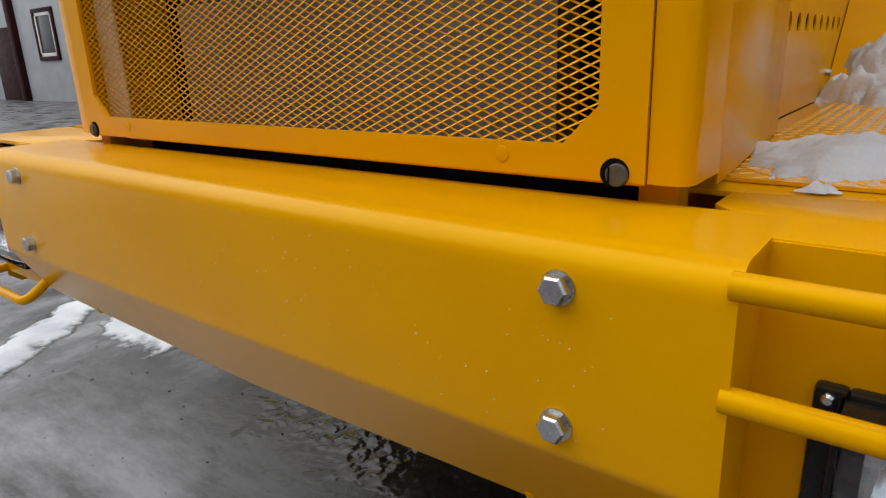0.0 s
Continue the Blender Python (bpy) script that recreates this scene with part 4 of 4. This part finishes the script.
def tyre_mesh():
    bm = N()
    seg = 192
    half = [(-0.300, 0.3585), (-0.3270, 0.3592), (-0.3350, 0.3610), (-0.3400, 0.3665), (-0.3438, 0.376), (-0.3460, 0.388)]
    r = 0.393
    while r < 0.485:  # fine moulded rings next to the rim
        bulge = -0.3456 - 0.0205 * math.sin((r - 0.38) / 0.30 * math.pi / 2)
        half += [(bulge, r), (bulge - 0.0009, r + 0.0012), (bulge + 0.0014, r + 0.0022), (bulge + 0.0014, r + 0.0028), (bulge, r + 0.0038)]
        r += 0.0124
    half += [(-0.3600, 0.51), (-0.3650, 0.54), (-0.3662, 0.57), (-0.3655, 0.595)]
    r = 0.604
    while r < 0.688:  # rings under the shoulder
        b = -0.3652 + 0.05 * (r - 0.604)
        half += [(b, r), (b - 0.0010, r + 0.0013), (b + 0.0016, r + 0.0024), (b + 0.0016, r + 0.0030), (b, r + 0.0042)]
        r += 0.0162
    half += [(-0.3606, 0.690)]
    for sx in (1, -1):
        rings = []
        for k in range(seg):
            c, s = math.cos(2 * math.pi * k / seg), math.sin(2 * math.pi * k / seg)
            rings.append([bm.verts.new((sx * x, c * r, s * r)) for x, r in half])
        for k in range(seg):
            p, q = rings[k], rings[(k + 1) % seg]
            for j in range(len(half) - 1):
                bm.faces.new((p[j], p[j + 1], q[j + 1], q[j]))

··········

_WRITTEN PROBLEM_
Give back the whole listing as it stands, minus its pictures.

_PROBLEM SOLUTION_
0.0 s
Continue the Blender Python (bpy) script that recreates this scene with part 4 of 4. This part finishes the script.
def tyre_mesh():
    bm = N()
    seg = 192
    half = [(-0.300, 0.3585), (-0.3270, 0.3592), (-0.3350, 0.3610), (-0.3400, 0.3665), (-0.3438, 0.376), (-0.3460, 0.388)]
    r = 0.393
    while r < 0.485:  # fine moulded rings next to the rim
        bulge = -0.3456 - 0.0205 * math.sin((r - 0.38) / 0.30 * math.pi / 2)
        half += [(bulge, r), (bulge - 0.0009, r + 0.0012), (bulge + 0.0014, r + 0.0022), (bulge + 0.0014, r + 0.0028), (bulge, r + 0.0038)]
        r += 0.0124
    half += [(-0.3600, 0.51), (-0.3650, 0.54), (-0.3662, 0.57), (-0.3655, 0.595)]
    r = 0.604
    while r < 0.688:  # rings under the shoulder
        b = -0.3652 + 0.05 * (r - 0.604)
        half += [(b, r), (b - 0.0010, r + 0.0013), (b + 0.0016, r + 0.0024), (b + 0.0016, r + 0.0030), (b, r + 0.0042)]
        r += 0.0162
    half += [(-0.3606, 0.690)]
    for sx in (1, -1):
        rings = []
        for k in range(seg):
            c, s = math.cos(2 * math.pi * k / seg), math.sin(2 * math.pi * k / seg)
            rings.append([bm.verts.new((sx * x, c * r, s * r)) for x, r in half])
        for k in range(seg):
            p, q = rings[k], rings[(k + 1) % seg]
            for j in range(len(half) - 1):
                bm.faces.new((p[j], p[j + 1], q[j + 1], q[j]))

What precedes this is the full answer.